Task to complete
Bring together all lines of the material below that contain the string "carried".
►
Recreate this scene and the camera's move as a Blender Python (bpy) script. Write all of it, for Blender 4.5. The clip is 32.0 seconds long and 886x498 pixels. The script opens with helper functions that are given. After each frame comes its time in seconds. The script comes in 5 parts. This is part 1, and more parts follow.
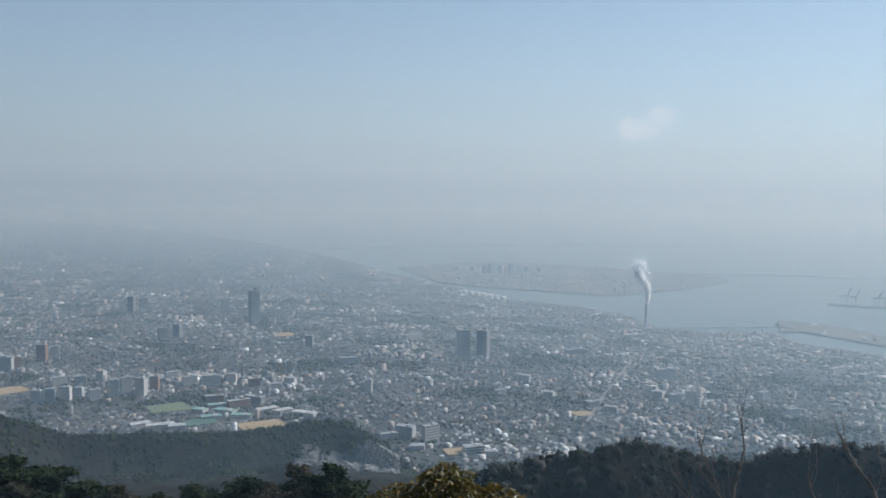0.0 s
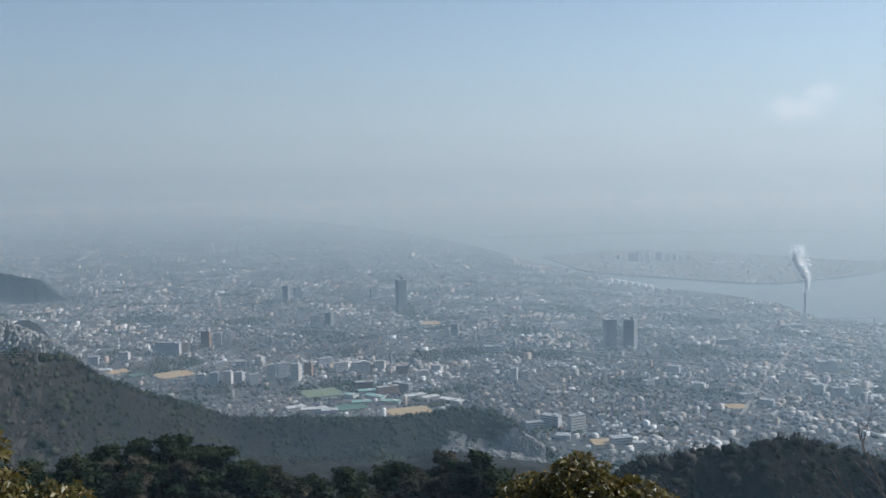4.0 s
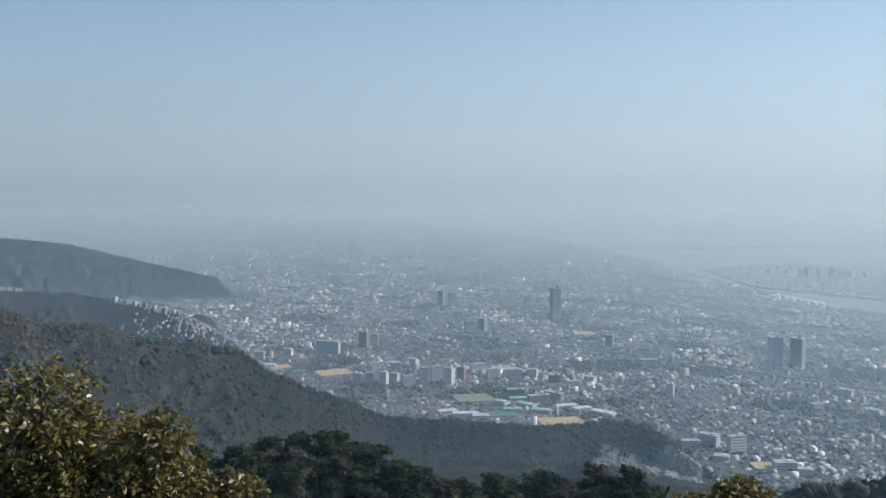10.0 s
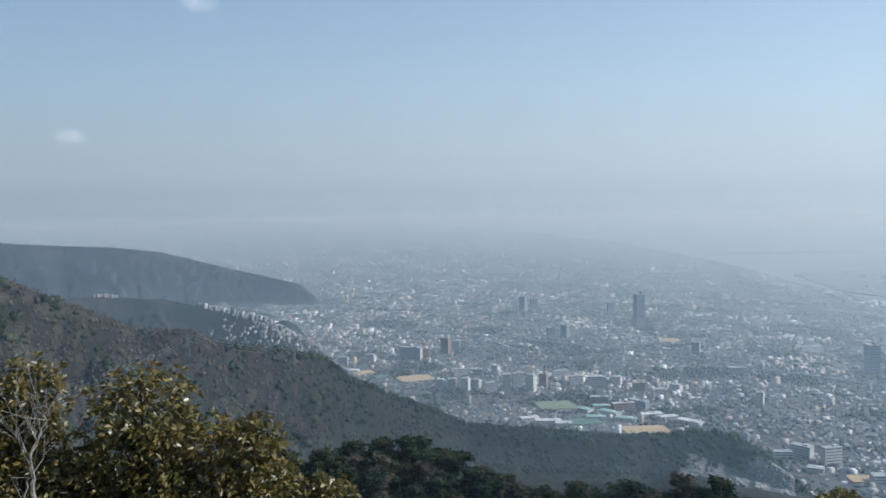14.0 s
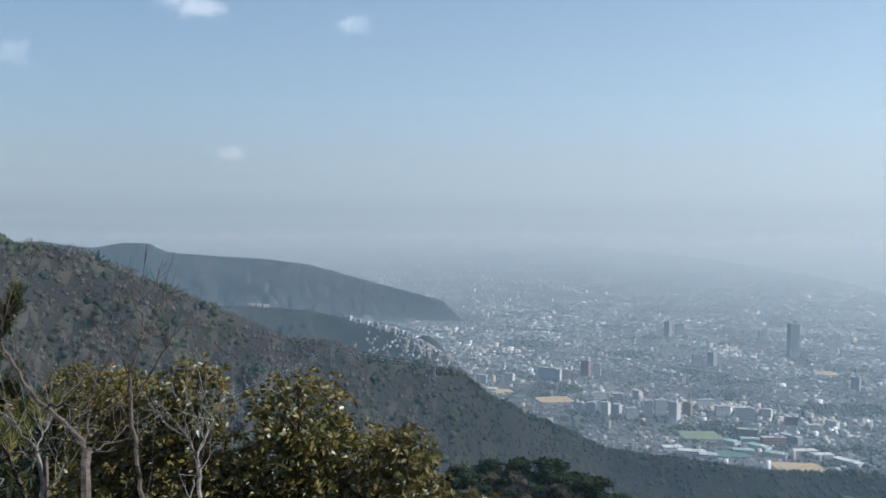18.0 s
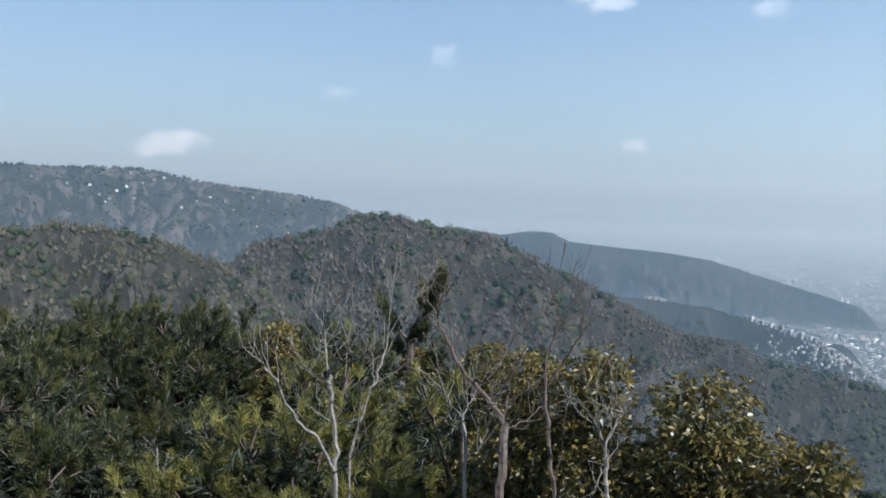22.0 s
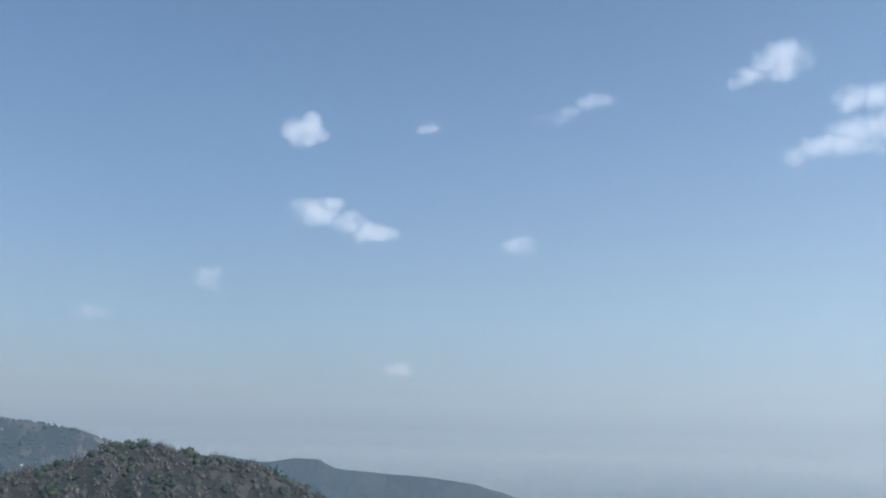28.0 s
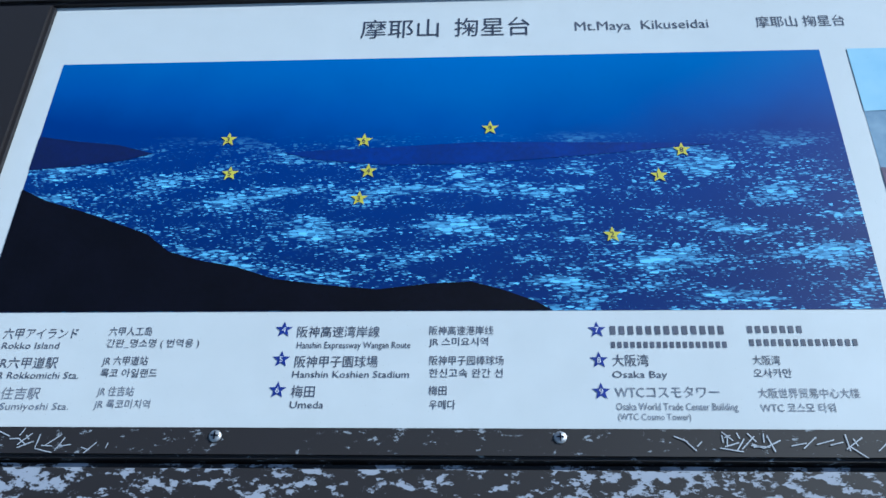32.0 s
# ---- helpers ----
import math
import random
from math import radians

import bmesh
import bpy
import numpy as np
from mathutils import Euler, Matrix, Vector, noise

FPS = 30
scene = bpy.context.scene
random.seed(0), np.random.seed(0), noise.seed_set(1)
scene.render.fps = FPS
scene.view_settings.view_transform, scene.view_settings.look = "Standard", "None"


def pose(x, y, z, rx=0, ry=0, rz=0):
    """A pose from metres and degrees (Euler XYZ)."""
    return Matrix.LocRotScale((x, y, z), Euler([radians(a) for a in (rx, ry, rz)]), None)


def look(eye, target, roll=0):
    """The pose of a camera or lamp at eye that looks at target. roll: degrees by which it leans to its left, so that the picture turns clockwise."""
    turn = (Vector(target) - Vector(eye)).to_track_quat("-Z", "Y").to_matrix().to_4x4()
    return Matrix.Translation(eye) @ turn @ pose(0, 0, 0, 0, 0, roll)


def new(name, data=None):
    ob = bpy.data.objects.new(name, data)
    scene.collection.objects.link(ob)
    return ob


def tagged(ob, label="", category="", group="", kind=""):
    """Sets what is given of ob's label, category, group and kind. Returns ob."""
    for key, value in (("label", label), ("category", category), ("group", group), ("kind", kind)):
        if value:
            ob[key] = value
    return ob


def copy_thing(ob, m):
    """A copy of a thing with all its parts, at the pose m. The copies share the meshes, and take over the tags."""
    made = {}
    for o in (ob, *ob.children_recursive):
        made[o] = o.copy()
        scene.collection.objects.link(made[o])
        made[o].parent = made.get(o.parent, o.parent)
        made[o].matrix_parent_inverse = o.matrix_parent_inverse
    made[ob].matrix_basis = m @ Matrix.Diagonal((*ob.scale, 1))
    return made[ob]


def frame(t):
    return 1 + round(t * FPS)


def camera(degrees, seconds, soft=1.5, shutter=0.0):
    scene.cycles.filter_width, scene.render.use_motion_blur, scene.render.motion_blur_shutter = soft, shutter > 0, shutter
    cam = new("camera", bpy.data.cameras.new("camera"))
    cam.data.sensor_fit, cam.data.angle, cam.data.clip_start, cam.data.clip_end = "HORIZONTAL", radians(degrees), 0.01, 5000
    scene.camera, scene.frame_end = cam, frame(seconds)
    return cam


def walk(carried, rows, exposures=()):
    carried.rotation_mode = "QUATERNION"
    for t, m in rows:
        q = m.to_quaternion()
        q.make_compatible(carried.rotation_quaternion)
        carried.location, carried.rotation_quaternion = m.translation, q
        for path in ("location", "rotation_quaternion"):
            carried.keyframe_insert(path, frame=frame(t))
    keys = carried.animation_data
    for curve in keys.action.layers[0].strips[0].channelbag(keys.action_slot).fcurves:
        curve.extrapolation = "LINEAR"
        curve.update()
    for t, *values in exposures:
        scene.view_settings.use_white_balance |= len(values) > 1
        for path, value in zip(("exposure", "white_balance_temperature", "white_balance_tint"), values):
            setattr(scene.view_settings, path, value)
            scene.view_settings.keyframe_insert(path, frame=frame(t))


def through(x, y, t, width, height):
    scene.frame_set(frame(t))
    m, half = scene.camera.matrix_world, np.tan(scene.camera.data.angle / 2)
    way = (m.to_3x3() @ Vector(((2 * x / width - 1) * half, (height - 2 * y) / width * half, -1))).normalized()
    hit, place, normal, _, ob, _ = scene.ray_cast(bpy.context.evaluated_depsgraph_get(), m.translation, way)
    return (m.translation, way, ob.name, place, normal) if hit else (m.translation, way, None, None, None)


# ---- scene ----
cam = camera(53.36, 32.0)
# seconds, eye x y z, heading, pitch, lean (degrees)
PATH = [
    (0, 4.233, 0.561, 1.625, -0.06, -4.13, 0.65),
    (0.5, 4.259, 0.614, 1.613, -1.26, -4.50, 0.48),
    (1, 4.288, 0.662, 1.603, -3.02, -4.84, 0.05),
    (1.5, 4.326, 0.699, 1.595, -4.64, -5.03, -0.39),
    (2, 4.347, 0.724, 1.587, -7.01, -4.93, 0.13),
    (2.5, 4.338, 0.736, 1.577, -8.39, -4.84, -0.45),
    (3, 4.324, 0.738, 1.568, -9.07, -4.83, -0.90),
    (3.5, 4.315, 0.733, 1.565, -9.30, -4.81, -0.77),
    (5.5, 4.299, 0.695, 1.577, -10.18, -5.03, -0.37),
    (6, 4.298, 0.685, 1.579, -10.99, -4.96, -0.30),
    (6.5, 4.296, 0.676, 1.582, -11.99, -4.84, -0.17),
    (7, 4.293, 0.670, 1.583, -13.32, -4.74, -0.09),
    (7.5, 4.293, 0.668, 1.585, -14.60, -4.66, -0.32),
    (8, 4.294, 0.667, 1.584, -15.83, -4.52, 0.03),
    (8.5, 4.293, 0.666, 1.583, -17.09, -4.41, -0.01),
    (9, 4.289, 0.667, 1.586, -18.09, -4.39, 0.10),
    (9.5, 4.287, 0.670, 1.587, -18.91, -4.34, -0.03),
    (10, 4.293, 0.676, 1.585, -19.52, -4.32, 0.06),
    (10.5, 4.296, 0.676, 1.585, -19.87, -4.28, 0.02),
    (11, 4.298, 0.669, 1.584, -20.15, -4.27, -0.37),
    (11.5, 4.297, 0.661, 1.587, -20.60, -4.38, -0.46),
    (12, 4.296, 0.657, 1.587, -21.36, -4.55, -0.60),
    (12.5, 4.289, 0.655, 1.588, -22.36, -4.45, -0.94),
    (13, 4.282, 0.658, 1.586, -23.28, -4.29, -0.97),
    (13.5, 4.275, 0.665, 1.586, -24.09, -4.03, -0.77),
    (15.5, 4.237, 0.683, 1.579, -27.44, -3.43, -0.19),
    (16, 4.224, 0.684, 1.575, -28.83, -3.18, 0.17),
    (16.5, 4.213, 0.690, 1.574, -30.00, -3.18, 0.22),
    (17, 4.200, 0.698, 1.571, -30.91, -3.07, -0.01),
    (17.5, 4.185, 0.704, 1.567, -32.03, -2.82, 0.50),
    (18, 4.168, 0.713, 1.561, -34.02, -2.65, 0.43),
    (18.5, 4.153, 0.722, 1.559, -38.08, -2.58, 0.27),
    (19, 4.139, 0.724, 1.554, -41.30, -2.66, 0.75),
    (19.5, 4.128, 0.718, 1.555, -43.13, -2.83, 0.55),
    (20, 4.120, 0.705, 1.558, -44.60, -2.89, 0.74),
    (20.5, 4.116, 0.690, 1.562, -45.46, -3.12, 2.45),
    (21, 4.117, 0.680, 1.564, -51.06, -3.51, 2.07),
    (21.5, 4.125, 0.676, 1.568, -56.46, -3.83, 1.85),
    (22, 4.141, 0.676, 1.570, -59.54, -3.59, 1.57),
    (22.5, 4.155, 0.595, 1.576, -57.28, -3.62, 3.89),
    (23, 4.078, 0.396, 1.595, -58.23, -2.20, 2.95),
    (23.5, 3.992, 0.256, 1.611, -59.99, -0.21, 1.46),
    (24, 3.826, 0.119, 1.600, -62.72, 3.13, 1.68),
    (24.5, 3.539, -0.017, 1.575, -61.57, 4.51, 2.14),
    (26.5, 2.276, -0.382, 1.515, -55.58, 10.60, 2.19),
    (27, 1.965, -0.458, 1.506, -53.37, 12.05, 2.7),
    (27.5, 1.666, -0.528, 1.501, -48.38, 12.76, 1.56),
    (28, 1.386, -0.599, 1.500, -44.80, 11.23, 1.13),
    (28.5, 1.131, -0.678, 1.505, -41.90, 5.64, 3.68),
    (29, 0.909, -0.775, 1.519, -32.85, 0.62, -0.58),
    (29.5, 0.816, -0.833, 1.485, -27.92, -5.61, 0.85),
    (30, 0.786, -0.825, 1.472, -26.20, -12.88, -2.00),
    (30.5, 0.717, -0.795, 1.424, -17.10, -21.99, 0.84),
    (31, 0.670, -0.843, 1.434, -16.94, -29.17, -2.03),
    (31.5, 0.658, -0.865, 1.447, -15.49, -29.08, -2.65),
    (32, 0.660, -0.850, 1.442, -14.47, -30.83, -2.41),
]
walk(cam, [(t, pose(x, y, z, 0, 0, -h) @ pose(0, 0, 0, 90 + p) @ pose(0, 0, 0, 0, 0, b)) for t, x, y, z, h, p, b in PATH], exposures=[(0, -0.18, 5620, 5), (6, -0.06, 5600, 5), (13, 0.1, 5550, 5), (19, 0.18, 5480, 5), (21, 0.22, 5480, 5), (22.4, 0.48, 5500, 6), (24.5, 0.2, 5400, 6), (27, 0.2, 5300, 6), (29, 0.02, 5500, 5), (30, 0.12, 5500, 3), (31, 0.36, 5150, 0), (32, 0.42, 5150, 0)])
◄
Completed exercise
def walk(carried, rows, exposures=()):
    carried.rotation_mode = "QUATERNION"
        q.make_compatible(carried.rotation_quaternion)
        carried.location, carried.rotation_quaternion = m.translation, q
            carried.keyframe_insert(path, frame=frame(t))
    keys = carried.animation_data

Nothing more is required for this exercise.